* Rows:
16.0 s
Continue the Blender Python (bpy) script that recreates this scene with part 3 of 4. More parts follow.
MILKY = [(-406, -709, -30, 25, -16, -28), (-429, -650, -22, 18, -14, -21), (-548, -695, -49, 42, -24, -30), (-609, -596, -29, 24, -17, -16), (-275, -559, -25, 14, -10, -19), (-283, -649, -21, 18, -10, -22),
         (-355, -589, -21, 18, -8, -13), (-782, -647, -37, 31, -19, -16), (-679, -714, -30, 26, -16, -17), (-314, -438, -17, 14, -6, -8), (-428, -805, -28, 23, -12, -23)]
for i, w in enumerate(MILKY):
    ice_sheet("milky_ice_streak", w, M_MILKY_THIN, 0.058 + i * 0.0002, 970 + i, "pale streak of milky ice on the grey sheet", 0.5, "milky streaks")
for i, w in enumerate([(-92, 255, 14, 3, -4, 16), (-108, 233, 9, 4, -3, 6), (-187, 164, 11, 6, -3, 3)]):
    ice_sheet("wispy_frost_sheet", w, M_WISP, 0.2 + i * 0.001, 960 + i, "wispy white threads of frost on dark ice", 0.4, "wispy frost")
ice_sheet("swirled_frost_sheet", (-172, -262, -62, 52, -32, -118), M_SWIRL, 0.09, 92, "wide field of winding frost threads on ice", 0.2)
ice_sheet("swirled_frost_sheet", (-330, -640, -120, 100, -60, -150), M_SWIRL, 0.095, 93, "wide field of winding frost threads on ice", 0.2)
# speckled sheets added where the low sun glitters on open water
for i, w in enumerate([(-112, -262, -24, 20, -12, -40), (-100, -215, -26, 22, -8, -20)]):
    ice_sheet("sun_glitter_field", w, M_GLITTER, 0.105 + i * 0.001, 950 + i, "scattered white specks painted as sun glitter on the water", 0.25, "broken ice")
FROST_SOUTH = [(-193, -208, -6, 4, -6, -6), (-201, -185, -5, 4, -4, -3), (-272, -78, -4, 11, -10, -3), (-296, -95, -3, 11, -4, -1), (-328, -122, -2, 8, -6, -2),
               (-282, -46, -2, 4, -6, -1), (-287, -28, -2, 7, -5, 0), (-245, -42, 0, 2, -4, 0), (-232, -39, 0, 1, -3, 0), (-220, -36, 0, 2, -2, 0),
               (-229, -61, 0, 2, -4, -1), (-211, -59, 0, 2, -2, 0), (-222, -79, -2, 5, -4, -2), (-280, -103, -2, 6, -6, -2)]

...

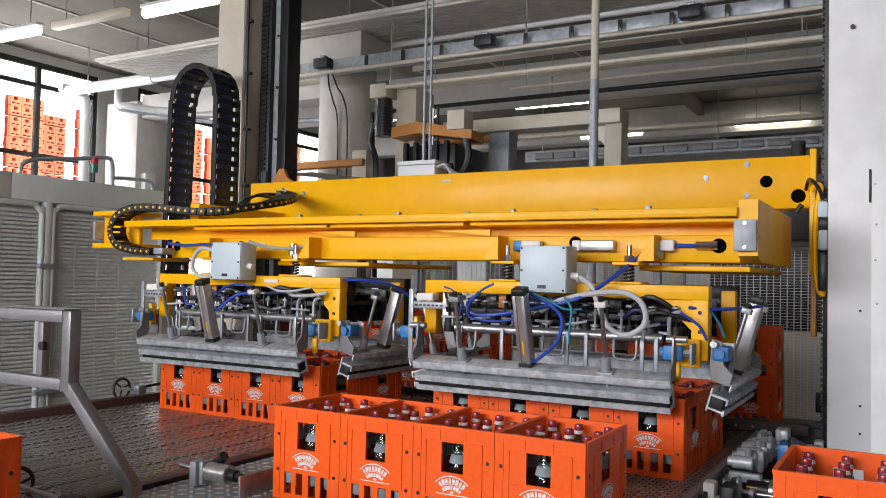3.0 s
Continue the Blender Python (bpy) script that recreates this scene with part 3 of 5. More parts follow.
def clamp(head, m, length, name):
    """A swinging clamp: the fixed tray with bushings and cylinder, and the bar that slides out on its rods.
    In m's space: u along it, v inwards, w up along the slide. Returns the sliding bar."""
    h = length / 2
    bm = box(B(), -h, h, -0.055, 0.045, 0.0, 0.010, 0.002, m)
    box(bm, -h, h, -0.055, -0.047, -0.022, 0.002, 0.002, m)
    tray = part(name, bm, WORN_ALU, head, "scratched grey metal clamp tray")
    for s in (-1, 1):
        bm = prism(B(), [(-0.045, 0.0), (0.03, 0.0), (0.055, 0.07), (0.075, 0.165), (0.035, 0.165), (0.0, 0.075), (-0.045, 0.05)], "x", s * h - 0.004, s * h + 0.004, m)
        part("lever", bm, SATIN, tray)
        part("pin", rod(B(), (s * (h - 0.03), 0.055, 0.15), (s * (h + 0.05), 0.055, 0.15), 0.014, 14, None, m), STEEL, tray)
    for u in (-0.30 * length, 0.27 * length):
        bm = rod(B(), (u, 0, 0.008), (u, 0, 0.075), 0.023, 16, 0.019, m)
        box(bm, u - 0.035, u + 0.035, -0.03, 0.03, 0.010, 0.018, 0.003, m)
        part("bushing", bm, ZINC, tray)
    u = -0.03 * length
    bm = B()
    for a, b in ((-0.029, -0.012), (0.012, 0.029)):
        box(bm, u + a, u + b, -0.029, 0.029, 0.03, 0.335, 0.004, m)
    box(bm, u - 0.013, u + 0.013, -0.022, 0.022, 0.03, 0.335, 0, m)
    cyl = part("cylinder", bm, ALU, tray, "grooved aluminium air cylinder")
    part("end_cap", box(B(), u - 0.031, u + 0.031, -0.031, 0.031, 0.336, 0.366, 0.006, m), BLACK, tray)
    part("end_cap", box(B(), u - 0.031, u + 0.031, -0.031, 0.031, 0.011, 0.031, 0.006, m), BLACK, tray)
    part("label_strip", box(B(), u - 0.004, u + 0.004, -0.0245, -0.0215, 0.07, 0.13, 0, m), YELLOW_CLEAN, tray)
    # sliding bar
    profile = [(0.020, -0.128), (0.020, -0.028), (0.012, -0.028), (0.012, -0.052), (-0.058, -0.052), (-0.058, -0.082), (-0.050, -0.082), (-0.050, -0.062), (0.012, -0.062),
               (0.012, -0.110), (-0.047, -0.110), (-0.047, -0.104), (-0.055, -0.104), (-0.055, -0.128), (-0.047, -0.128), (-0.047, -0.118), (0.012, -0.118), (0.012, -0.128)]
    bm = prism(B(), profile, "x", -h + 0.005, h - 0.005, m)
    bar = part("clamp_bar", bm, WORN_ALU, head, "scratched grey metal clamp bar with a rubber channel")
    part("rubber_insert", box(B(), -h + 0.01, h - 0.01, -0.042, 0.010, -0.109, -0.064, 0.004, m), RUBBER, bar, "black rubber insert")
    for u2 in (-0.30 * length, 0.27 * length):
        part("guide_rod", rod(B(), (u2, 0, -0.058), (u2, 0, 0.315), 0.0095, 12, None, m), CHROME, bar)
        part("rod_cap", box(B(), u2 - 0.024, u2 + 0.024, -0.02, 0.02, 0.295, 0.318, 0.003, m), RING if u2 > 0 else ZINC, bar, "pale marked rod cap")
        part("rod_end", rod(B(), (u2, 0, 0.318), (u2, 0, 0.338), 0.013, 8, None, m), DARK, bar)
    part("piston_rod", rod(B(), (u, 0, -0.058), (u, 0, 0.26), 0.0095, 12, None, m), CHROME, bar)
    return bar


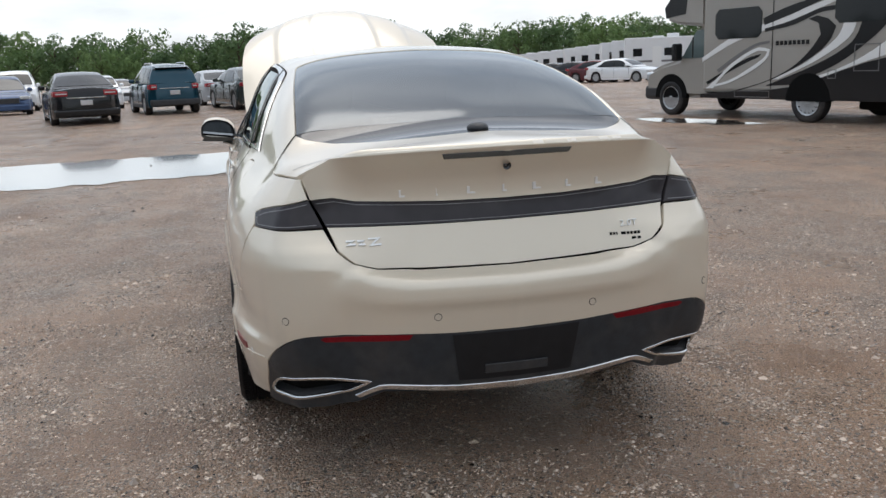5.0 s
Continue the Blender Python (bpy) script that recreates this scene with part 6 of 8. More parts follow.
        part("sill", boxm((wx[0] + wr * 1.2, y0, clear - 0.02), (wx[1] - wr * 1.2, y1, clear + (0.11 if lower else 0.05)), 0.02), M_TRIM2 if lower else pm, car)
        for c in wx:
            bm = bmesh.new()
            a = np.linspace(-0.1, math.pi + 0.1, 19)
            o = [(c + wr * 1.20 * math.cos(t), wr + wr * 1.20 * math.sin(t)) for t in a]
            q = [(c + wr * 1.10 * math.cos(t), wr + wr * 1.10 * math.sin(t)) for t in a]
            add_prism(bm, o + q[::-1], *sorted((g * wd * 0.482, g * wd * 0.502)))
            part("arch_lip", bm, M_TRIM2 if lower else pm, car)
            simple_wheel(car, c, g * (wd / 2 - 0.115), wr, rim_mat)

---

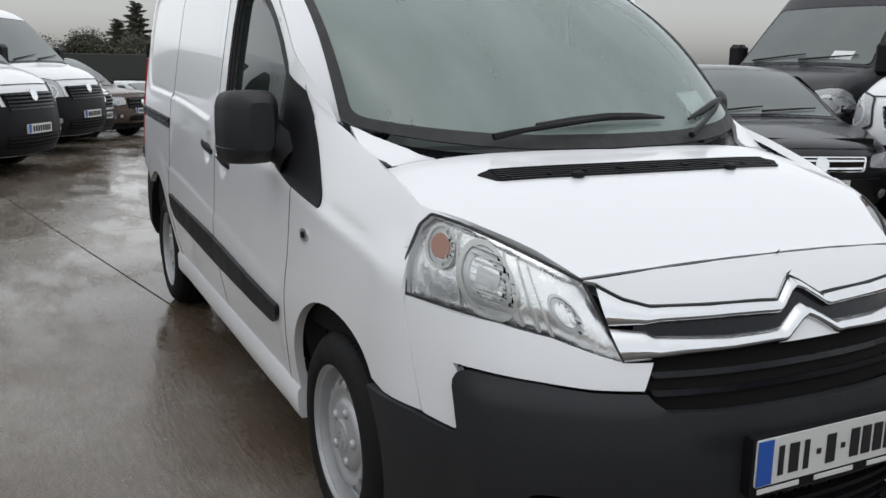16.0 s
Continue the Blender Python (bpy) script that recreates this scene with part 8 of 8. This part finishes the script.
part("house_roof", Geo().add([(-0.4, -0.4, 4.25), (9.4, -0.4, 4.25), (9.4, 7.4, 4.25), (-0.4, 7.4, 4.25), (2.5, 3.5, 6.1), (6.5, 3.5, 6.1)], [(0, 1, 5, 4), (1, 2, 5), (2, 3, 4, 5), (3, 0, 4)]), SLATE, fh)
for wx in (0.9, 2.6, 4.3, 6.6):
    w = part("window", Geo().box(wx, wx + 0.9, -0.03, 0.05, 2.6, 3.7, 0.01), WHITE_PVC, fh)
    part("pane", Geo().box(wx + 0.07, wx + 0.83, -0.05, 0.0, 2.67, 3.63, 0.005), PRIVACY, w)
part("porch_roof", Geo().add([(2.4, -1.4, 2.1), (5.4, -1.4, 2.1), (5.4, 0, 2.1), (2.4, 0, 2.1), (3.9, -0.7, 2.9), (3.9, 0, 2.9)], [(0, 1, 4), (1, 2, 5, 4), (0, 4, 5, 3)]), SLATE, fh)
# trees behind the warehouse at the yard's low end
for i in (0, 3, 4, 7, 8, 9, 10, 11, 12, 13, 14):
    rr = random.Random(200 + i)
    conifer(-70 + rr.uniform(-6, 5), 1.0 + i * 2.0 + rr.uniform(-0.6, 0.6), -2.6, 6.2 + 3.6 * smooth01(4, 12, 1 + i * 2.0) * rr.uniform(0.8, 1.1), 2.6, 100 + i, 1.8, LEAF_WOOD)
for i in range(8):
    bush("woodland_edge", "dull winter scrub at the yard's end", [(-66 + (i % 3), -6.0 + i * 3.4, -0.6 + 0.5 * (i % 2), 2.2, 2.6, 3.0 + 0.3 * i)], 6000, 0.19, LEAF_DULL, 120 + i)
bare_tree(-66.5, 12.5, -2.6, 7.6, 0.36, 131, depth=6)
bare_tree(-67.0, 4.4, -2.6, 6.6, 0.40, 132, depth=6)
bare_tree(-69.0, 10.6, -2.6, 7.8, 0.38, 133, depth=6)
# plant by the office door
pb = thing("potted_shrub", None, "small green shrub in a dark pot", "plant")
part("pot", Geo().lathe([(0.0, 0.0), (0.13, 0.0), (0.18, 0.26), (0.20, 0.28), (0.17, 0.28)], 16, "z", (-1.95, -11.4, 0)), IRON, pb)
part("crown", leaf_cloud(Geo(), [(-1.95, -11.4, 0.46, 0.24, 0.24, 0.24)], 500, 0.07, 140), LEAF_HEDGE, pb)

* Stated goal: Look through the data and gather every line with the string "scene" in it.

* Complete answer:
Continue the Blender Python (bpy) script that recreates this scene with part 3 of 4. More parts follow.
Continue the Blender Python (bpy) script that recreates this scene with part 3 of 5. More parts follow.
Continue the Blender Python (bpy) script that recreates this scene with part 6 of 8. More parts follow.
Continue the Blender Python (bpy) script that recreates this scene with part 8 of 8. This part finishes the script.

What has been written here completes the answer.